Impossibilitado de seguir a carreira na aviação militar, diante da condição do braço esquerdo após o acidente, Cantergiani, então, resolveu se dedicar à aviação civil, fundando, com amigos, a própria escola.
Uma matéria do jornal Correio da Manhã, de 1937, detalhava que Cantergiani atuava como instrutor de pilotagem na Escola de Aviação Civil e que "tinha grande e justo orgulho" da própria instituição. Segundo o material, em dois anos, 25 pilotos foram "brevetados", ou seja, receberam o brevê — a carta de curso de aviação.
"Brasil" escrito em fumaça no céu carioca
Um dos fatos mais comentados sobre a vida de Cantergiani foi registrado em 1935. A pesquisa de Petri e o livro de Mondin narram que em novembro daquele ano, o piloto, a bordo de um Breda, escreveu, com ácido e gás sulfúrico, a palavra "Brasil" no céu carioca.
O "arrojado feito", como descreve o jornal Correio do Povo da época, rendeu, inclusive o reconhecimento do presidente Getúlio Vargas, que acompanhou a apresentação.
O trágico acidente de 1937 e a morte aos 29 anos
Hugo Cantergiani morreu aos 29 anos, em um acidente aéreo registrado no dia 6 de fevereiro de 1937, no Rio de Janeiro. A queda do avião ocorreu durante um voo de instrução. O acidente resultou na morte dele e do aluno César Vasconcelos.
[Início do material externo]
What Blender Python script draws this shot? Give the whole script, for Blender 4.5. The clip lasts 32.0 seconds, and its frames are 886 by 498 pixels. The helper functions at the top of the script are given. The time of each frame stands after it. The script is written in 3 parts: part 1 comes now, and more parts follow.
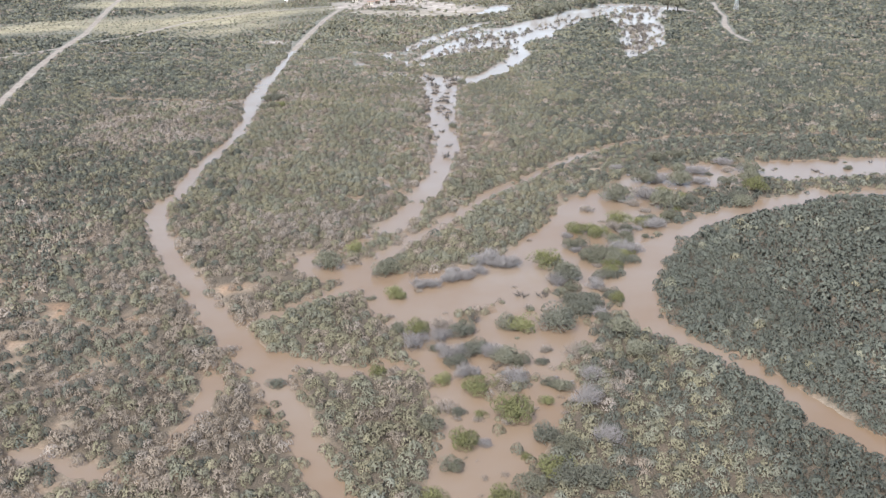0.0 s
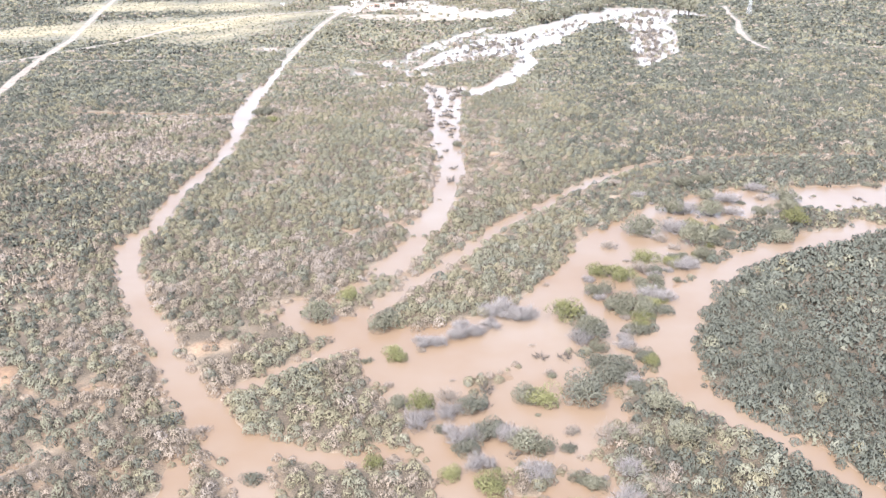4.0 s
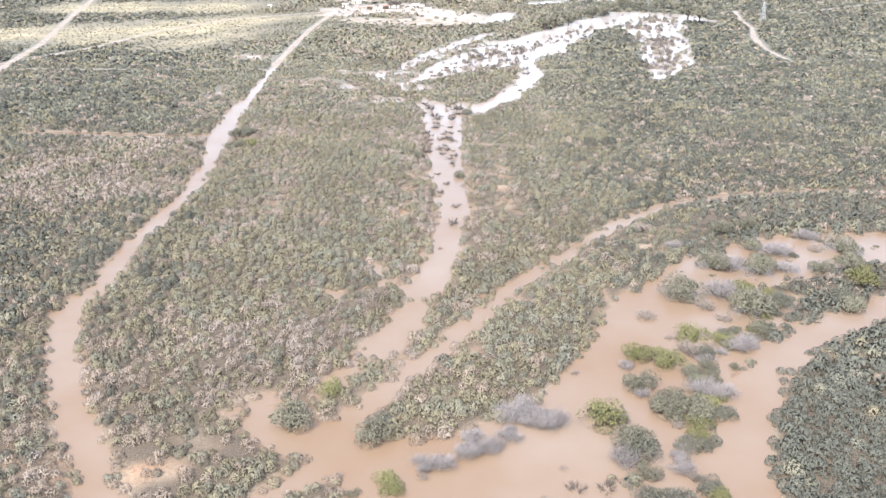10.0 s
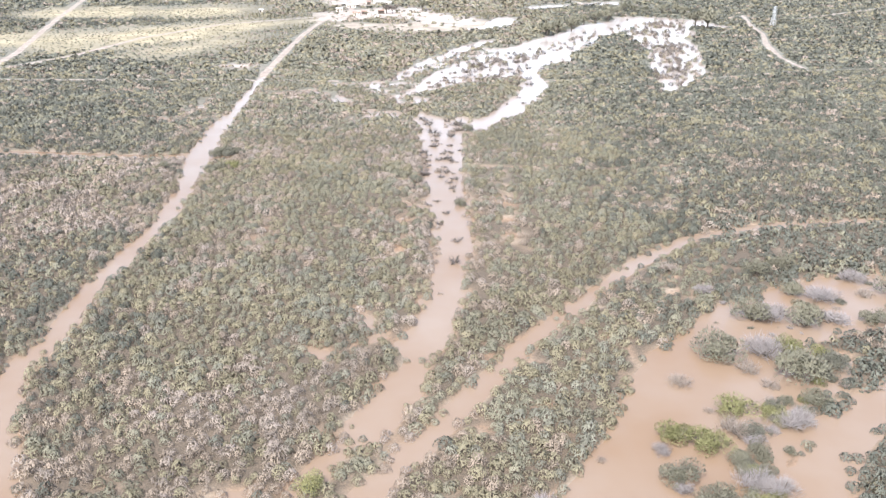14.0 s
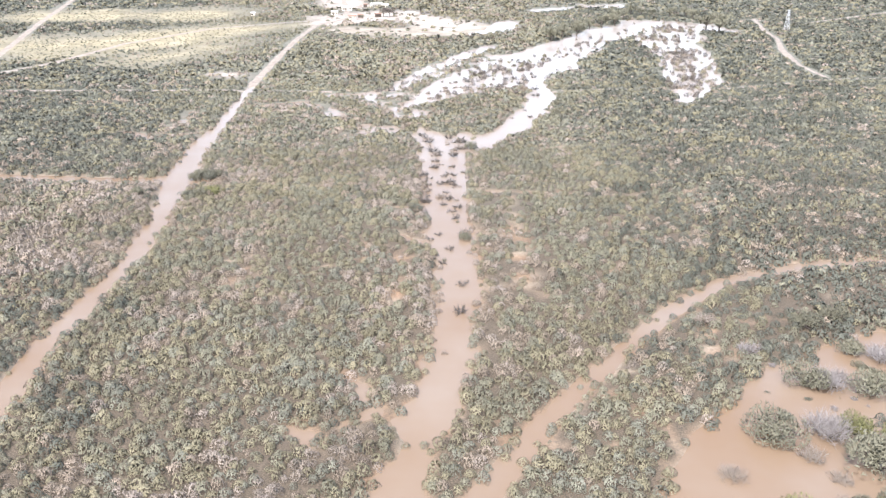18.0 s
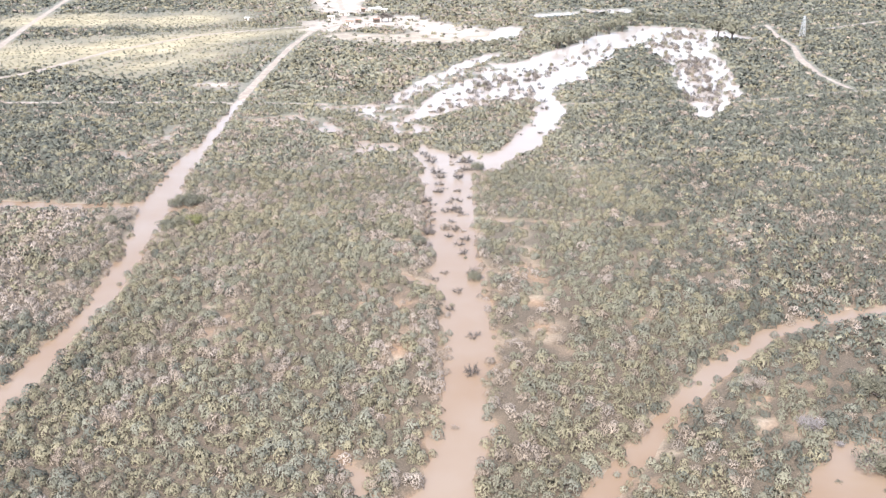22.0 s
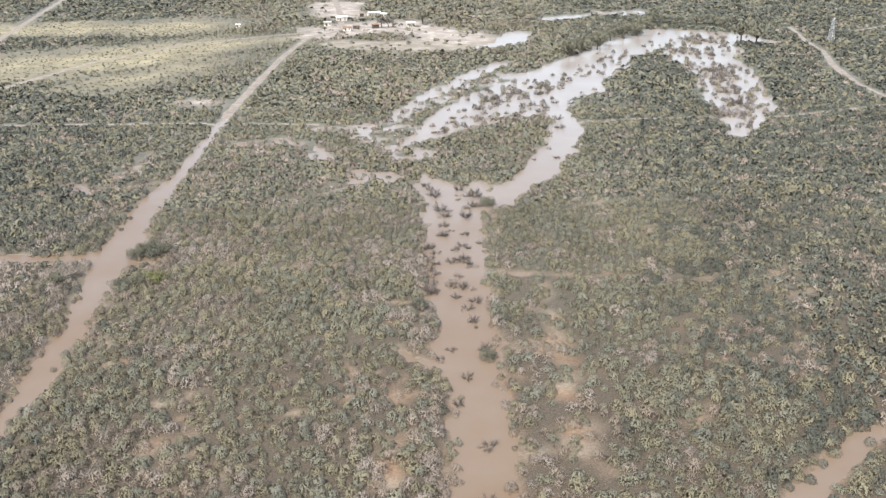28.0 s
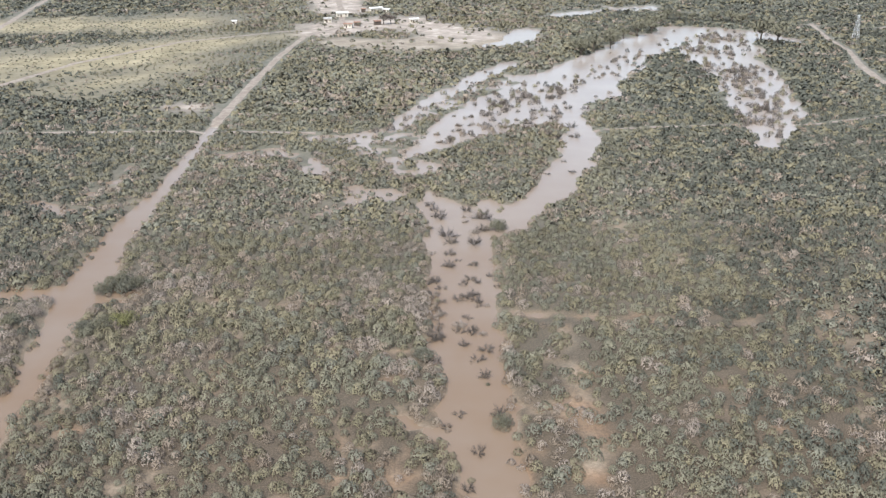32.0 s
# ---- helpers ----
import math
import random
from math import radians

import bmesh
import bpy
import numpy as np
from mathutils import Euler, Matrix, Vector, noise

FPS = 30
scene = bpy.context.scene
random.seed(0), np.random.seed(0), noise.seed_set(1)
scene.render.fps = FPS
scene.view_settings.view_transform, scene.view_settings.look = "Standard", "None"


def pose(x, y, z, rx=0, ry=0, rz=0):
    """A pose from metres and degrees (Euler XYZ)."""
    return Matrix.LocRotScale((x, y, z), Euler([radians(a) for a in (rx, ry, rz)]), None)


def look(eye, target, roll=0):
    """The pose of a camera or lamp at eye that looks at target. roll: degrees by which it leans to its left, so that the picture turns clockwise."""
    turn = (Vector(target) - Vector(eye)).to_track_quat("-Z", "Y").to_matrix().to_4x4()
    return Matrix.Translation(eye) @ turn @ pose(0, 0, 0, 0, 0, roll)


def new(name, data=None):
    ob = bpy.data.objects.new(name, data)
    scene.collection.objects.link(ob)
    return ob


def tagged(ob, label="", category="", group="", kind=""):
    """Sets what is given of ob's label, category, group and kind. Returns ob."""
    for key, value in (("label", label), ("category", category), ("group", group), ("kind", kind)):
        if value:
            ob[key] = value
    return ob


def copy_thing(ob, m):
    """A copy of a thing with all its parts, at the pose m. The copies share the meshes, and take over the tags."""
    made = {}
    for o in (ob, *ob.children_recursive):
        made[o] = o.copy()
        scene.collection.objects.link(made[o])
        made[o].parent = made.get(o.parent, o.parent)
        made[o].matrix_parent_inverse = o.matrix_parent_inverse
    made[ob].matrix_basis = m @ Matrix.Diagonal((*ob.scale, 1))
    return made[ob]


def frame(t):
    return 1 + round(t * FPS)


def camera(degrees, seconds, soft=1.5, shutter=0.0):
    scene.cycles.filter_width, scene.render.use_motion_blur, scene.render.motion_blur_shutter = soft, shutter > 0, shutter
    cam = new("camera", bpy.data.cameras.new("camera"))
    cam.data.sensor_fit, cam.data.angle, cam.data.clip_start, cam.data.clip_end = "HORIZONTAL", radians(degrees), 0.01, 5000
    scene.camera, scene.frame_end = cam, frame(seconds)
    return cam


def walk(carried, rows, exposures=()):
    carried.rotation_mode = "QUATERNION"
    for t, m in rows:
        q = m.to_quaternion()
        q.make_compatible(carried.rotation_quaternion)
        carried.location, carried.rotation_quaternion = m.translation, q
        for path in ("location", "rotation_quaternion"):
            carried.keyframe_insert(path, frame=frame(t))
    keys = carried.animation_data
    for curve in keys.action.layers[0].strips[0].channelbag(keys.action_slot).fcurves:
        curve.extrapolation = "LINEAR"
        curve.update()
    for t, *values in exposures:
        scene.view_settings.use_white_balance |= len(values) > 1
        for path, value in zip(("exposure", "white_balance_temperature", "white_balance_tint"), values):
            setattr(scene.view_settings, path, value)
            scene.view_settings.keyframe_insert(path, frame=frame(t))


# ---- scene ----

Os registros mais pessoais sobre Cantergiani são imprecisos. Alguns jornais detalham que ele era casado e que deixou dois filhos. Já a biografia escrita por Mondin descreve que o piloto teve três filhos com a esposa Laura — Hugo, Sadi e Elda — e que todos faleceram cedo, entre a infância e a juventude.
Nome do aeroporto
O aeroporto de Caxias do Sul foi batizado com o nome de Hugo Cantergiani a partir da proposta do vereador Enrico Emilio Mondin, em 1964. O projeto de lei foi aprovado por unanimidade na sessão do dia 23 de junho. Na própria descrição, junto ao acervo da Câmara de Vereadores, Mondin detalha que levou cerca de 10 anos coletando dados para escrever a biografia do piloto (livro Um risco no céu - Odisséia de um aviador).
Embora não tenha conhecido o tio e pouco saiba da família que ele formou no Rio de Janeiro, o comerciante aposentado Hugo Roberto Cantergiani conta ser homônimo do aeroporto rende brincadeiras por onde passa:
— Sempre me perguntam "como que o aeroporto tem teu nome?" e eu respondo que o aeroporto é meu e que doei para o Estado — brinca ele, que também recebeu o brevê e, por algum tempo, se dedicou à aviação caxiense.